■ SOURCE DATA:
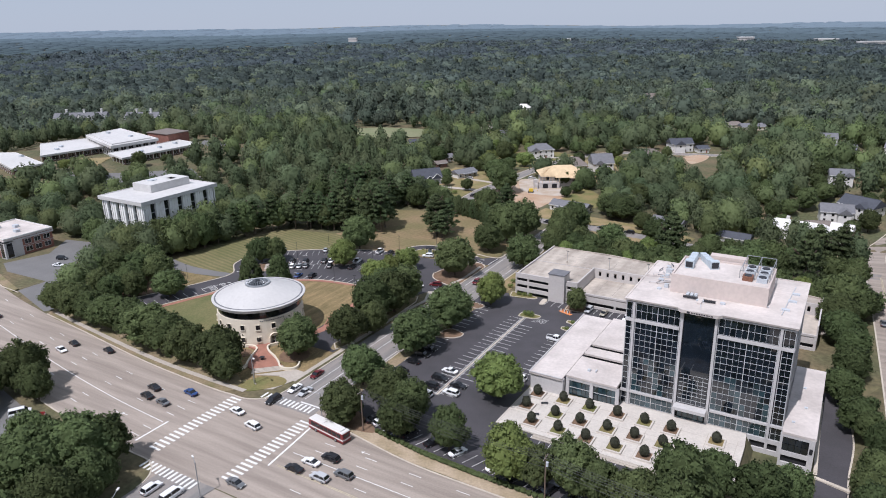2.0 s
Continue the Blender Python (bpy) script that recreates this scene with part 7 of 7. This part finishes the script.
def bus():
    b = thing("bus", "red and white city bus with a white roof", "bus", pose(16.8, 12.4, 0.05, 0, 0, 172))
    part("body", Shape().box(-6, -1.27, 0.4, 6, 1.27, 2.9, 0.04), PAINT["red"], b, "dark red body")
    part("belt", Shape().box(-6.03, -1.29, 1.0, 6.03, 1.29, 1.35), "siding", b, "white belt")
    part("roof", Shape().box(-5.95, -1.23, 2.9, 5.95, 1.23, 3.15, 0.12), "siding", b, "white roof")
    part("roof_unit", Shape().box(-5.0, -0.9, 3.15, -2.6, 0.9, 3.35).box(1, -0.7, 3.15, 2.4, 0.7, 3.3), "siding", b)
    for i in range(7):
        for sy in (-1, 1):
            part("window", Shape().box(-5.2 + i * 1.5, sy * 1.28 - 0.03, 1.6, -3.9 + i * 1.5, sy * 1.28 + 0.03, 2.6), "glass", b)
    part("windscreen", Shape().box(5.98, -1.1, 1.3, 6.06, 1.1, 2.7), "glass", b)
    part("rear_window", Shape().box(-6.06, -0.9, 1.7, -5.98, 0.9, 2.6), "glass", b)
    for x in (3.6, -3.4):
        for sy in (-1, 1):
            w = part("wheel", Shape().wheel(x, sy * 1.16, 0.5, 0.5, 0.3), "rubber", b)
            part("rim", Shape().wheel(x, sy * 1.32, 0.5, 0.3, 0.03, 10), "rim", w)
    for sy in (-1, 1):
        part("tail_light", Shape().box(-6.06, sy * 1.05 - 0.12, 0.8, -5.98, sy * 1.05 + 0.12, 1.1), "lamp_red", b)
        part("headlight", Shape().box(5.98, sy * 0.95 - 0.2, 0.7, 6.06, sy * 0.95 + 0.2, 0.95), "lamp_white", b)


bus()


# ---- far white buildings among the woods
def far_halls():
    for x, y, w, d, h in ((-201, 2161, 42, 24, 24), (4, 2231, 58, 24, 20), (-1464, 1942, 30, 14, 19), (119, 1984, 70, 14, 20), (-658, 1940, 10, 10, 22)):
        z = hills(x, y)
        b = thing("distant_hall", "distant white flat-roofed hall among the woods", "building", pose(x, y, z, 0, 0, 20), "distant halls")
        part("wall", Shape().box(-w / 2, -d / 2, 0, w / 2, d / 2, h - 3), "garage", b)
        part("roof", Shape().box(-w / 2 - 1, -d / 2 - 1, h - 3, w / 2 + 1, d / 2 + 1, h), "school_roof", b)


far_halls()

■ EXERCISE DESCRIPTION: Write out the whole listing exactly, and drop the pictures.

■ OUTPUT BELOW:
2.0 s
Continue the Blender Python (bpy) script that recreates this scene with part 7 of 7. This part finishes the script.
def bus():
    b = thing("bus", "red and white city bus with a white roof", "bus", pose(16.8, 12.4, 0.05, 0, 0, 172))
    part("body", Shape().box(-6, -1.27, 0.4, 6, 1.27, 2.9, 0.04), PAINT["red"], b, "dark red body")
    part("belt", Shape().box(-6.03, -1.29, 1.0, 6.03, 1.29, 1.35), "siding", b, "white belt")
    part("roof", Shape().box(-5.95, -1.23, 2.9, 5.95, 1.23, 3.15, 0.12), "siding", b, "white roof")
    part("roof_unit", Shape().box(-5.0, -0.9, 3.15, -2.6, 0.9, 3.35).box(1, -0.7, 3.15, 2.4, 0.7, 3.3), "siding", b)
    for i in range(7):
        for sy in (-1, 1):
            part("window", Shape().box(-5.2 + i * 1.5, sy * 1.28 - 0.03, 1.6, -3.9 + i * 1.5, sy * 1.28 + 0.03, 2.6), "glass", b)
    part("windscreen", Shape().box(5.98, -1.1, 1.3, 6.06, 1.1, 2.7), "glass", b)
    part("rear_window", Shape().box(-6.06, -0.9, 1.7, -5.98, 0.9, 2.6), "glass", b)
    for x in (3.6, -3.4):
        for sy in (-1, 1):
            w = part("wheel", Shape().wheel(x, sy * 1.16, 0.5, 0.5, 0.3), "rubber", b)
            part("rim", Shape().wheel(x, sy * 1.32, 0.5, 0.3, 0.03, 10), "rim", w)
    for sy in (-1, 1):
        part("tail_light", Shape().box(-6.06, sy * 1.05 - 0.12, 0.8, -5.98, sy * 1.05 + 0.12, 1.1), "lamp_red", b)
        part("headlight", Shape().box(5.98, sy * 0.95 - 0.2, 0.7, 6.06, sy * 0.95 + 0.2, 0.95), "lamp_white", b)


bus()


# ---- far white buildings among the woods
def far_halls():
    for x, y, w, d, h in ((-201, 2161, 42, 24, 24), (4, 2231, 58, 24, 20), (-1464, 1942, 30, 14, 19), (119, 1984, 70, 14, 20), (-658, 1940, 10, 10, 22)):
        z = hills(x, y)
        b = thing("distant_hall", "distant white flat-roofed hall among the woods", "building", pose(x, y, z, 0, 0, 20), "distant halls")
        part("wall", Shape().box(-w / 2, -d / 2, 0, w / 2, d / 2, h - 3), "garage", b)
        part("roof", Shape().box(-w / 2 - 1, -d / 2 - 1, h - 3, w / 2 + 1, d / 2 + 1, h), "school_roof", b)


far_halls()